The third example (ID = 3) results in both the "century" and the "year" bytes being less than 100. This should encode a B.C. year, but selecting the date with NLS_DATE_FORMAT as yyyy-mm-dd shows a date in year 5846 A.D.. Strangely, if we explicitly apply TO_CHAR to the date, we get the string 0000-00-00. Which means that something else is happening; converting the date to a string implicitly (in the DT column) vs. explicitly (in the DT_CHAR) column results in different output, even though both use the same format model.

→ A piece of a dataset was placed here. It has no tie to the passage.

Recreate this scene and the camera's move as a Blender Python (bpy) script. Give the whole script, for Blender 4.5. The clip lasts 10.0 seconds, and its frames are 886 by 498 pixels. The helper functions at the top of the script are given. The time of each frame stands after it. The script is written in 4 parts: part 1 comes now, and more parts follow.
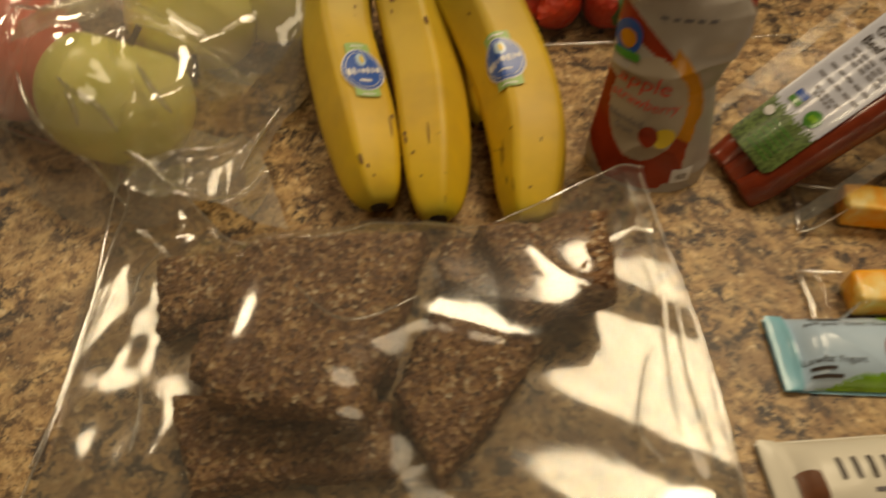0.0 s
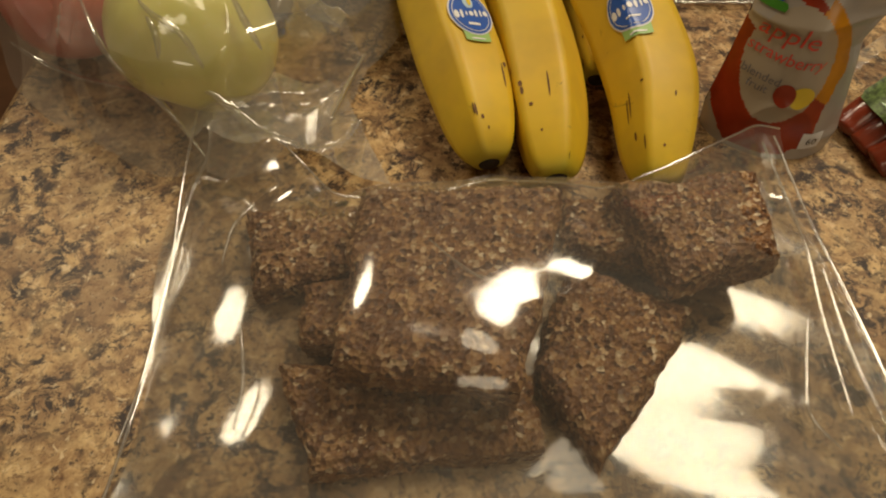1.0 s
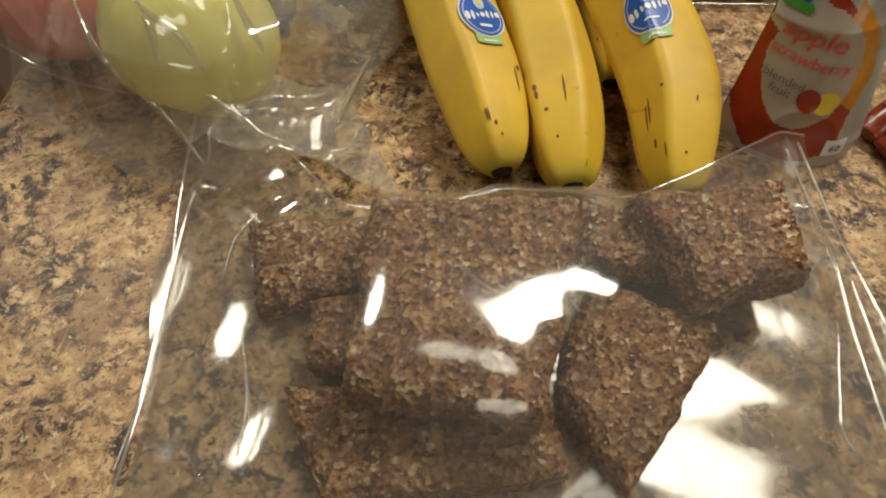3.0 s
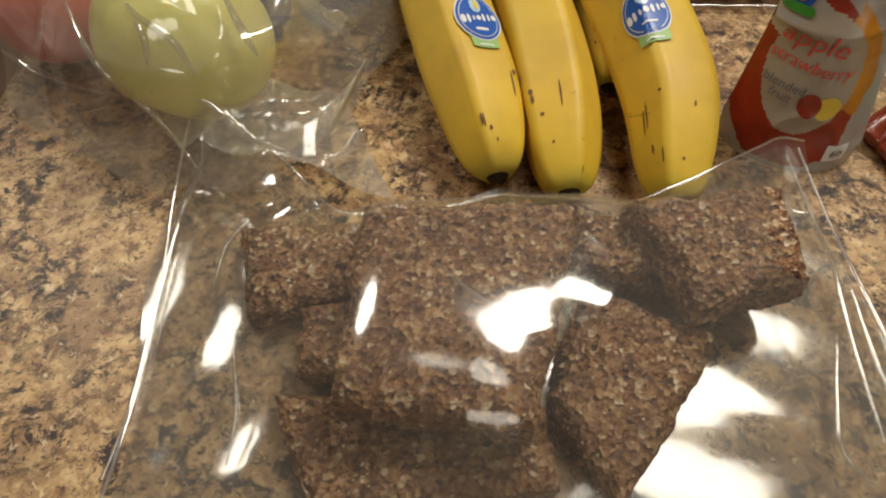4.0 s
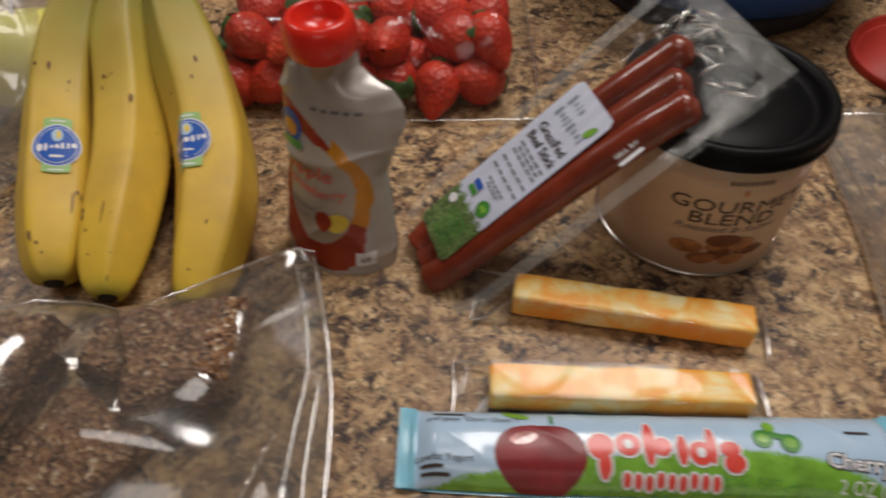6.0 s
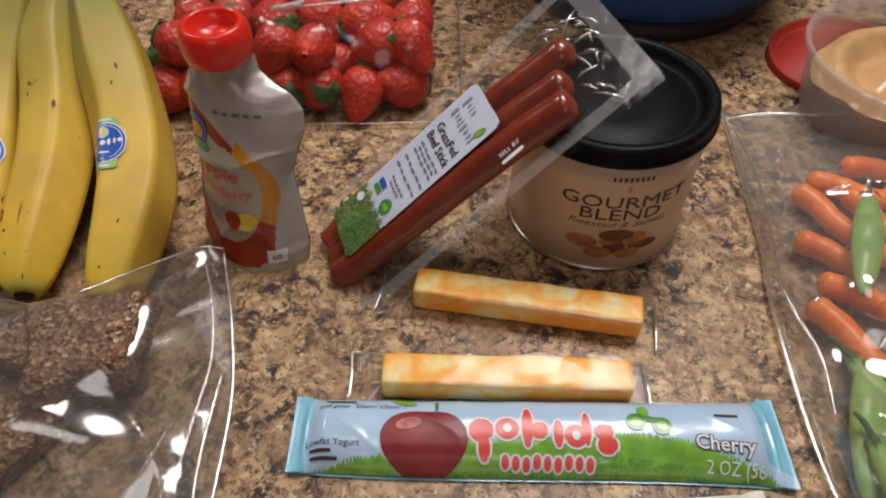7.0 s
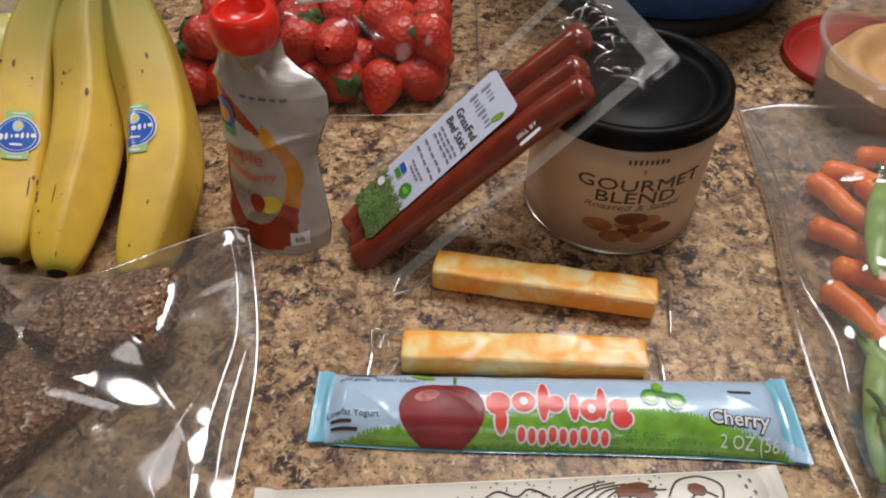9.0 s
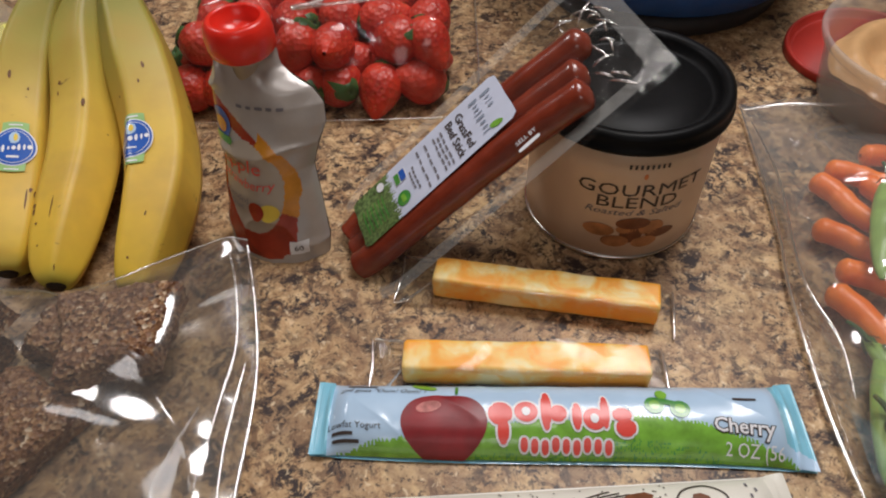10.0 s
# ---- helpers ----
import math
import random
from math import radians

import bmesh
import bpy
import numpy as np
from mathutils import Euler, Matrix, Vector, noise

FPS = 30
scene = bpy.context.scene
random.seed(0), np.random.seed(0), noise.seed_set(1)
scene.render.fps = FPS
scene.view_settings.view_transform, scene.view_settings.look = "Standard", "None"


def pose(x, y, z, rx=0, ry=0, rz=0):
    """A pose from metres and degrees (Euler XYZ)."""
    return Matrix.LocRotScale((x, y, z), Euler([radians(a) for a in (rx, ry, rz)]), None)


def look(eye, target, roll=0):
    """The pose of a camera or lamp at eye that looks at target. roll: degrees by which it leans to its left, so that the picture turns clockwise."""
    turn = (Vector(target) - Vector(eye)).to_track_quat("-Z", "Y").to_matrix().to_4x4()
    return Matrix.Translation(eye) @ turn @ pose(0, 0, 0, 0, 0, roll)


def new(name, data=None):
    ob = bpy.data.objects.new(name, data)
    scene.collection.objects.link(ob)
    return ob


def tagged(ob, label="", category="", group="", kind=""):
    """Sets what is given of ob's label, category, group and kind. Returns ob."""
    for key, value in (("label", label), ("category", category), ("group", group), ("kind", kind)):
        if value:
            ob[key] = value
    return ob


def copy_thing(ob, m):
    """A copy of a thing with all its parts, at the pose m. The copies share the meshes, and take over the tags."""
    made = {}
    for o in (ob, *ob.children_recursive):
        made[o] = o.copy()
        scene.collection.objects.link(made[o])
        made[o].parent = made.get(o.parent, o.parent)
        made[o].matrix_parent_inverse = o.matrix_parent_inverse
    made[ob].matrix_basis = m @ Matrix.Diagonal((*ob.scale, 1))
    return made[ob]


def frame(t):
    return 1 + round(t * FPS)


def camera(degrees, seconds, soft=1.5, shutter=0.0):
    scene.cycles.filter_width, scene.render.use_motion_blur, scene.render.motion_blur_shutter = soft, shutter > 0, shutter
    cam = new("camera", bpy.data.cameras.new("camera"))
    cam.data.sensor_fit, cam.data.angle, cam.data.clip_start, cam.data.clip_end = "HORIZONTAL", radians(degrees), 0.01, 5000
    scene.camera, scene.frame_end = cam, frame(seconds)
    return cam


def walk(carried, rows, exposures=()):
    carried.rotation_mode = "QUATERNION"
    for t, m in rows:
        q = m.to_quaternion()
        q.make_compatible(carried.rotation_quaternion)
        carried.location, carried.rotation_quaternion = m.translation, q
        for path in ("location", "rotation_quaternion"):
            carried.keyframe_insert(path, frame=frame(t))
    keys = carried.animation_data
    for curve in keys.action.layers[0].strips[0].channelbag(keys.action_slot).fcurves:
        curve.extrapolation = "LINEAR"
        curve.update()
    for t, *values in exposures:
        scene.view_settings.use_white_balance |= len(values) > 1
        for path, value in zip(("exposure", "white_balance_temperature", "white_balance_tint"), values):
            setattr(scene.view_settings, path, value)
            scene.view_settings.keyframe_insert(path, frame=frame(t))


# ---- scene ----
cam = camera(66.0, 10.0, soft=2.0, shutter=0.5)
PATH = [
    (0, (0.084, 0.085, 0.276), (0.02, 1.302, -1.31), -3.4),
    (0.2, (0.059, 0.090, 0.265), (0.020, 1.280, -1.341), -2.0),
    (0.5, (0.032, 0.096, 0.253), (0.015, 1.279, -1.36), -0.9),
    (1, (0.016, 0.094, 0.243), (0.038, 1.288, -1.362), 1.4),
    (1.5, (0.014, 0.1, 0.24), (0.048, 1.266, -1.385), 1.2),
    (2, (0.011, 0.102, 0.238), (0.06, 1.283, -1.375), 1.9),
    (3.5, (0.008, 0.109, 0.234), (0.048, 1.306, -1.368), 2.3),
    (4, (0.013, 0.111, 0.235), (0.039, 1.299, -1.374), 1.7),
    (4.5, (0.038, 0.105, 0.258), (-0.04, 1.284, -1.355), -1.4),
    (5, (0.116, 0.113, 0.28), (0.083, 1.39, -1.259), -0.8),
    (5.2, (0.141, 0.119, 0.283), (0.140, 1.400, -1.250), -0.1),
    (5.5, (0.177, 0.115, 0.281), (0.178, 1.44, -1.217), 0.6),
    (6, (0.243, 0.102, 0.285), (0.217, 1.419, -1.22), -0.4),
    (6.2, (0.265, 0.099, 0.286), (0.257, 1.423, -1.213), 0.5),
    (7.3, (0.294, 0.081, 0.293), (0.258, 1.419, -1.193), -1.5),
    (7.5, (0.295, 0.076, 0.291), (0.24, 1.426, -1.184), -1.6),
    (8, (0.296, 0.075, 0.29), (0.23, 1.43, -1.179), -1.8),
    (8.5, (0.295, 0.072, 0.29), (0.233, 1.433, -1.174), -1.4),
    (9, (0.291, 0.071, 0.288), (0.226, 1.428, -1.18), -1.7),
    (9.5, (0.294, 0.074, 0.289), (0.216, 1.42, -1.188), -2.4),
    (10, (0.293, 0.078, 0.29), (0.216, 1.424, -1.187), -2.9),
]
walk(cam, [(t, look(eye, target, roll)) for t, eye, target, roll in PATH],
     [(0, -0.20, 9000, 7), (0.5, -0.15, 8350, 6), (1, 0.07, 7900, 6), (1.5, 0.30, 7400, 4), (2.2, 0.36, 6900, 5), (3.3, 0.46, 6350, 5), (4.3, 0.37, 6300, 7), (5, -0.06, 6700, 10), (5.5, -0.06, 6050, 10), (6.2, 0.04, 5900, 14), (7.5, 0.30, 5650, 14), (10, 0.27, 5650, 14)])

# ---- world, lamps ----
world = bpy.data.worlds.new("kitchen_world")
world.use_nodes = True
scene.world = world
world.node_tree.nodes["Background"].inputs["Color"].default_value = (1.0, 0.90, 0.78, 1)
world.node_tree.nodes["Background"].inputs["Strength"].default_value = 0.05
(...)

The last example is the most interesting. We get a CORRECT dump for the date shown, 31 December 2034! However, that is NOT the correct result of the date expression in the INSERT statement; that expression should return 31 December in year 65550 + 2020 = 67570. If someone working in astronomy or particle physics, where dates in year 67570 may be valid, uses Oracle db for storing data and making computations, this would be a very definite bug. (Caused by their own incompetence - if they need years beyond 9999 they shouldn't be using Oracle db in the first place.)
One can play with this further. For example, I tried (not shown here) to create the same invalid results using date plus interval arithmetic: adding days or months using either interval literals or NUMTODSINTERVAL and NUMTOYMINTERVAL. Interestingly, that works (either way) for adding insanely many days, but it throws errors for adding insanely many months. Some checking seems to be happening, but not in a consistent manner.